#### [REQUEST]
Repeat every line exactly, keeping the pictures out of the copy.
★ ★ ★ ★ ★ ★ ★
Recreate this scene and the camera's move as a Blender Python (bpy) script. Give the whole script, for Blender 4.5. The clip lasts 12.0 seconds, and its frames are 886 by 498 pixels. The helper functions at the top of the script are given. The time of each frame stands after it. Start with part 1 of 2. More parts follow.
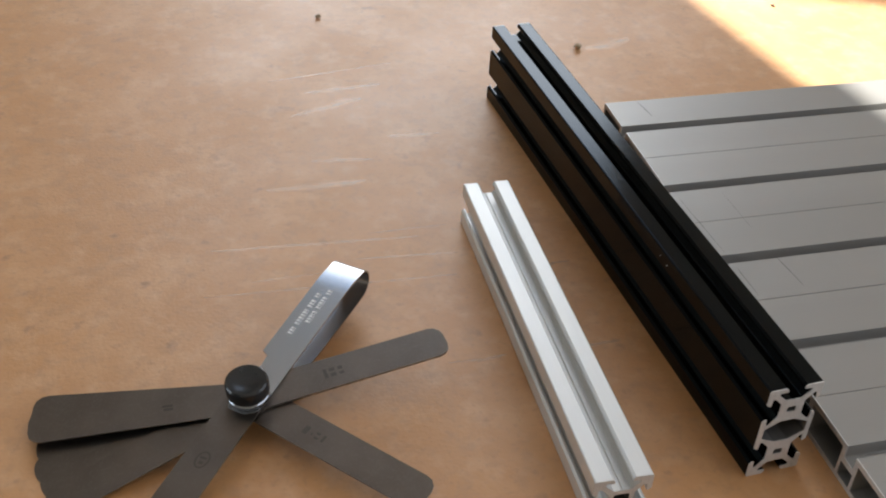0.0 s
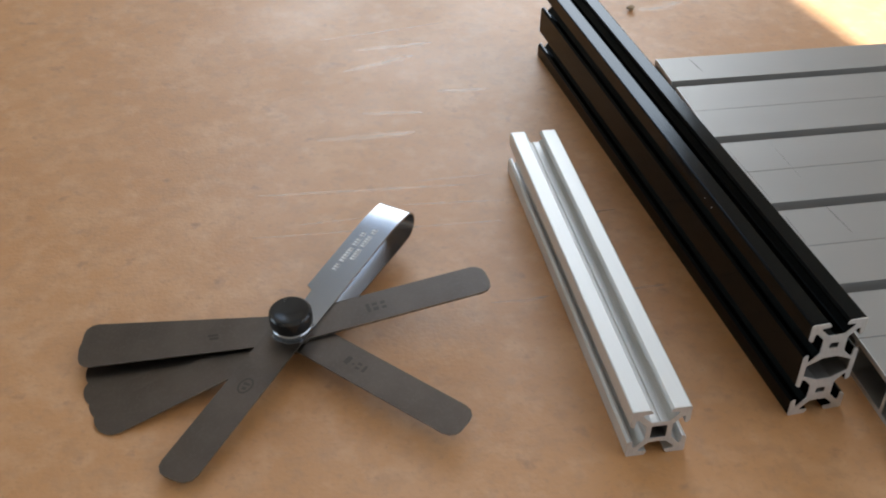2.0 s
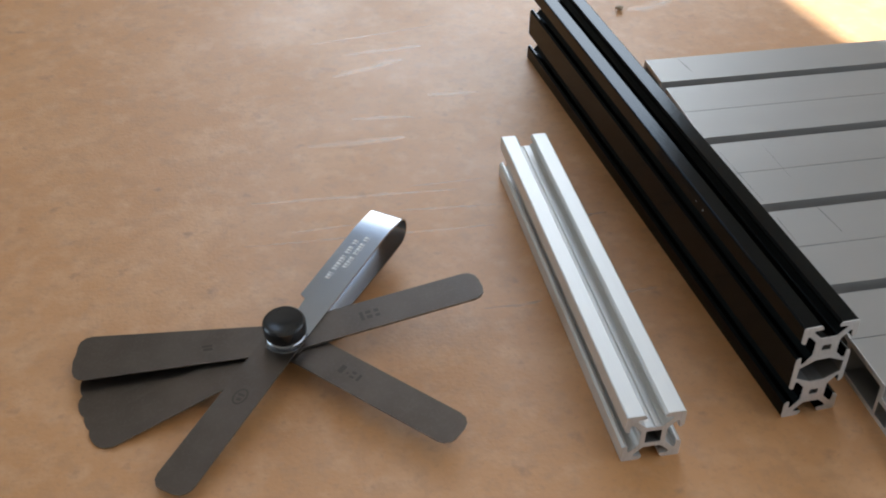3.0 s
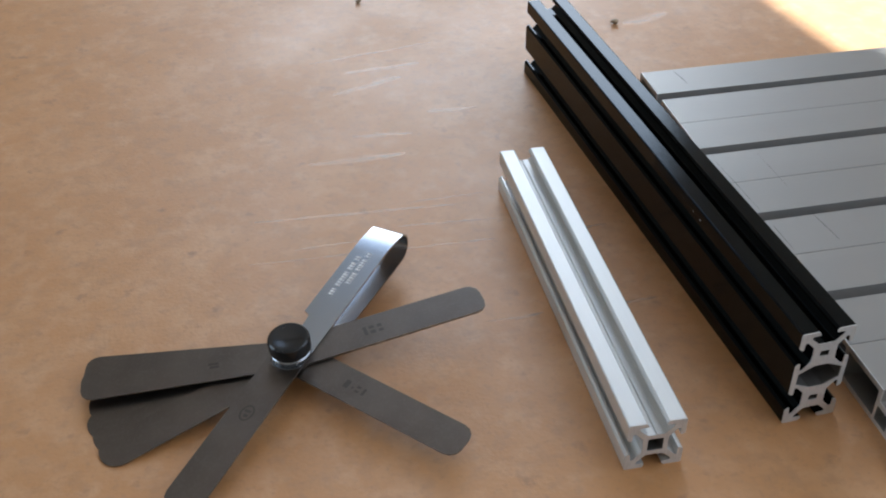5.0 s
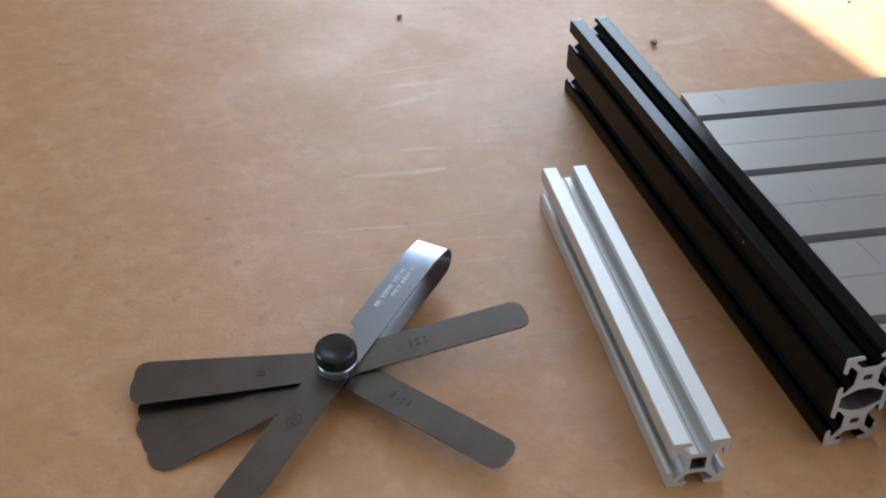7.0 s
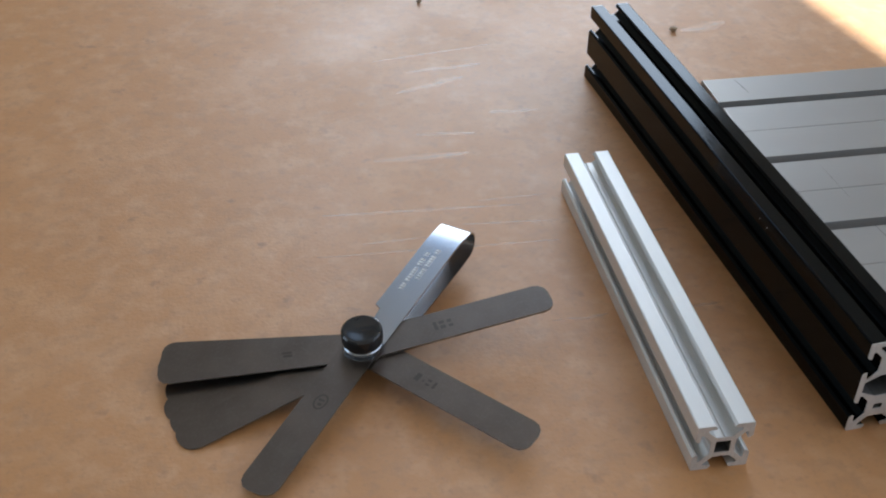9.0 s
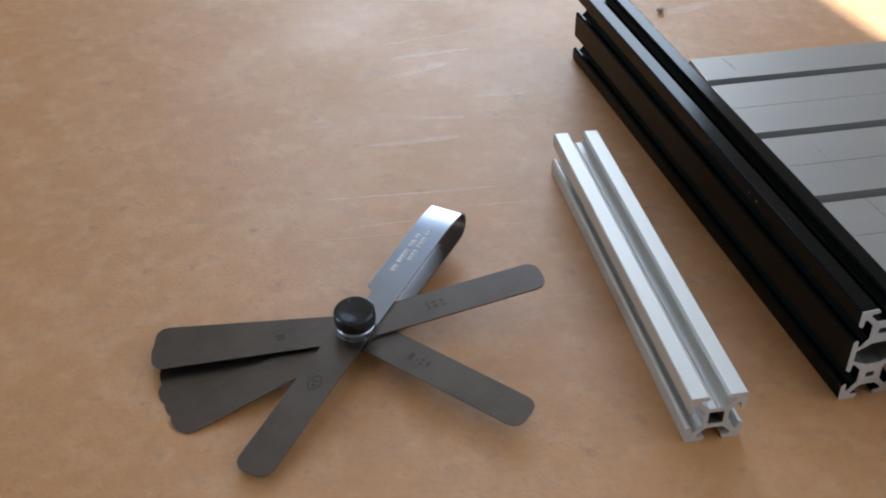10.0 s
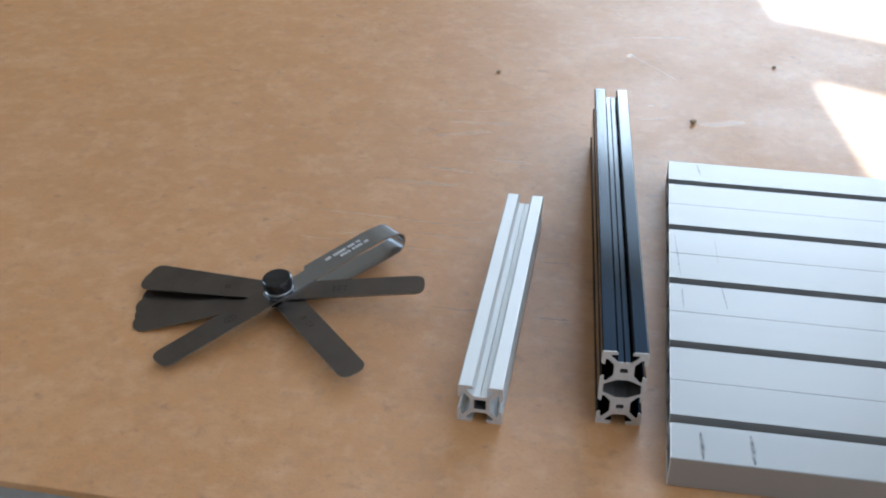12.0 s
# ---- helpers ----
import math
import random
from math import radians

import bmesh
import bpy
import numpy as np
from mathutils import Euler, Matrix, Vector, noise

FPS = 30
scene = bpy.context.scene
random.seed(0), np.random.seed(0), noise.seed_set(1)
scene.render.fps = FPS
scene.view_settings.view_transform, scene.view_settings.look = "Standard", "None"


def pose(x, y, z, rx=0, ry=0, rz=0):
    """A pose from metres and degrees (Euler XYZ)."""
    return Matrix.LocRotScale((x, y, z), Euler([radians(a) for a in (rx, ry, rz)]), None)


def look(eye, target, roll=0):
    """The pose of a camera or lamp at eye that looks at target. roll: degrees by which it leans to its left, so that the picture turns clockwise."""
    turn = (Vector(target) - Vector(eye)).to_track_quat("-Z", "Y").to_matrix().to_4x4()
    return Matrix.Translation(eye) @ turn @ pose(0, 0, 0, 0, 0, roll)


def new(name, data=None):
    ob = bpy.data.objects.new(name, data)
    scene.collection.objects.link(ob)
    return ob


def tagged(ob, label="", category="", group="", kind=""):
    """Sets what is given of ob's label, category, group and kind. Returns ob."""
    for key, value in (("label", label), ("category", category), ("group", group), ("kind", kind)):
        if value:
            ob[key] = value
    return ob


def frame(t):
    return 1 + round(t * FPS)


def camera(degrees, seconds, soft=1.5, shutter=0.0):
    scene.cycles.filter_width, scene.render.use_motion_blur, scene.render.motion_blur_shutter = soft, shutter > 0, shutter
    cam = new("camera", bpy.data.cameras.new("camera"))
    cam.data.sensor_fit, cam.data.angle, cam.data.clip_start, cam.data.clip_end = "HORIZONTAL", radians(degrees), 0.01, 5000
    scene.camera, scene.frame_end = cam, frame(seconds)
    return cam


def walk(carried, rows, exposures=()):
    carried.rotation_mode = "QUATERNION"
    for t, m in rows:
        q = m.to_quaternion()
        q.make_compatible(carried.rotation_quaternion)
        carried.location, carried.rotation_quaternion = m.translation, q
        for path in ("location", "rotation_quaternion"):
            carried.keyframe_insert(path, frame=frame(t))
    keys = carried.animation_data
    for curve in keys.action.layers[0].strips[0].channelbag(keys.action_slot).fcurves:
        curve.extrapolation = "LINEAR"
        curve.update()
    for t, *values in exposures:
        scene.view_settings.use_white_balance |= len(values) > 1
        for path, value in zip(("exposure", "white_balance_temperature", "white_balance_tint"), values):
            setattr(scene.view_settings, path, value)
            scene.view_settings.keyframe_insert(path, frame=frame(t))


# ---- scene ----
★ ★ ★ ★ ★ ★ ★
#### [IN RESPONSE]
Recreate this scene and the camera's move as a Blender Python (bpy) script. Give the whole script, for Blender 4.5. The clip lasts 12.0 seconds, and its frames are 886 by 498 pixels. The helper functions at the top of the script are given. The time of each frame stands after it. Start with part 1 of 2. More parts follow.
0.0 s
2.0 s
3.0 s
5.0 s
7.0 s
9.0 s
10.0 s
12.0 s
# ---- helpers ----
import math
import random
from math import radians

import bmesh
import bpy
import numpy as np
from mathutils import Euler, Matrix, Vector, noise

FPS = 30
scene = bpy.context.scene
random.seed(0), np.random.seed(0), noise.seed_set(1)
scene.render.fps = FPS
scene.view_settings.view_transform, scene.view_settings.look = "Standard", "None"


def pose(x, y, z, rx=0, ry=0, rz=0):
    """A pose from metres and degrees (Euler XYZ)."""
    return Matrix.LocRotScale((x, y, z), Euler([radians(a) for a in (rx, ry, rz)]), None)


def look(eye, target, roll=0):
    """The pose of a camera or lamp at eye that looks at target. roll: degrees by which it leans to its left, so that the picture turns clockwise."""
    turn = (Vector(target) - Vector(eye)).to_track_quat("-Z", "Y").to_matrix().to_4x4()
    return Matrix.Translation(eye) @ turn @ pose(0, 0, 0, 0, 0, roll)


def new(name, data=None):
    ob = bpy.data.objects.new(name, data)
    scene.collection.objects.link(ob)
    return ob


def tagged(ob, label="", category="", group="", kind=""):
    """Sets what is given of ob's label, category, group and kind. Returns ob."""
    for key, value in (("label", label), ("category", category), ("group", group), ("kind", kind)):
        if value:
            ob[key] = value
    return ob


def frame(t):
    return 1 + round(t * FPS)


def camera(degrees, seconds, soft=1.5, shutter=0.0):
    scene.cycles.filter_width, scene.render.use_motion_blur, scene.render.motion_blur_shutter = soft, shutter > 0, shutter
    cam = new("camera", bpy.data.cameras.new("camera"))
    cam.data.sensor_fit, cam.data.angle, cam.data.clip_start, cam.data.clip_end = "HORIZONTAL", radians(degrees), 0.01, 5000
    scene.camera, scene.frame_end = cam, frame(seconds)
    return cam


def walk(carried, rows, exposures=()):
    carried.rotation_mode = "QUATERNION"
    for t, m in rows:
        q = m.to_quaternion()
        q.make_compatible(carried.rotation_quaternion)
        carried.location, carried.rotation_quaternion = m.translation, q
        for path in ("location", "rotation_quaternion"):
            carried.keyframe_insert(path, frame=frame(t))
    keys = carried.animation_data
    for curve in keys.action.layers[0].strips[0].channelbag(keys.action_slot).fcurves:
        curve.extrapolation = "LINEAR"
        curve.update()
    for t, *values in exposures:
        scene.view_settings.use_white_balance |= len(values) > 1
        for path, value in zip(("exposure", "white_balance_temperature", "white_balance_tint"), values):
            setattr(scene.view_settings, path, value)
            scene.view_settings.keyframe_insert(path, frame=frame(t))


# ---- scene ----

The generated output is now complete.